Concert Review: The Avett Brothers

September 30, 2009, at The Legendary Horseshoe Tavern
Sunday, November 8th, 2009

I’ve never experienced anything quite like an Avett Brother’s concert. It was September 30th and I had caught the Go Train from Aldershot into Union Station earlier that afternoon, making my way by foot to the Horseshoe tavern on Queen Street. Sitting outside the bar, reading up on some 19th century Victorian lit and enjoying a pre-concert fish and chips and a pint of Stella, my foot taps to the imagined beat of the genre-defying, neo-Americana Avett’s music playing over and over in my head. The Avett’s had played their major-label CD release set on Letterman the night before and were kind enough to swing up to Toronto to grace three hundred of their fortunate fans with a humble, sold-out show.

Coming off the Letterman show, the Avett’s are clearly exhausted and ready to head back south at the end of their tour to recuperate. Despite their exhaustion, the band manages to pump out over two hours of songs and they do it with style, topping things off with a double encore at the end of the night. The shaggy bearded Scott Avett hammers on his banjo while he stands and stomps the beat on the roof of his kick drum, hair and spit flying through the air of the stage. The cellist’s bow shreds more with every note as the crowd jumps and Seth screams his heart into his microphone: “Nobody knows what lies behind the days before the day we die...” The very next song, Scott swaps his banjo for Seth’s guitar and proceeds to quiet us with his song “Murder in the City,” a reflective, acoustic sketch of family life, concluding with the heart grabbing line, “Always remember, there was nothing worth sharing like the love that let us share our name.” While Scott sings the ballad, Seth rests with his eyes closed behind the piano preserving his energy for the next bluegrass-rock number. A writer for FFWD weekly summed up this unique ability that the Avett’s have to blend mood and tempo in his review of their new album, I and Love and You: “Here’s how The Avett Brothers play: Hammer away at the banjo and guitar. Stomp the hell out of a kick drum and crescendo into screaming. Then, within minutes, play a disarmingly honest ballad about family, love or loss. Make people cry.”

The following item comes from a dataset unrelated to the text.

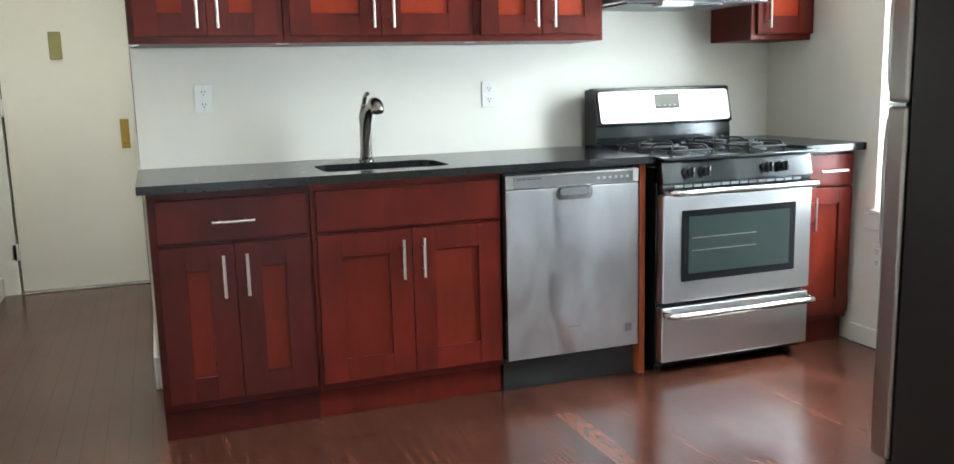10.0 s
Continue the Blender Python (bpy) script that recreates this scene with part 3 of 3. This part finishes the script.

It is this ability that draws me to the Avett Brother’s music, and to them. It’s been said that the Avett’s don’t represent a specific genre, but rather a lifestyle. It is a lifestyle that emanates with passion and pain, adoration and anger, a lifestyle that is willing to examine the delicate balance between love and heartache. The Avett’s gift their followers with unhurried time, whisking them away to a wooden porch in some Southern state, to a place where it feels life can be lived out honestly, and humanity embraced truthfully. Pick up a copy of any one of their albums, open up your ears to some transforming music, and join in on the lifestyle.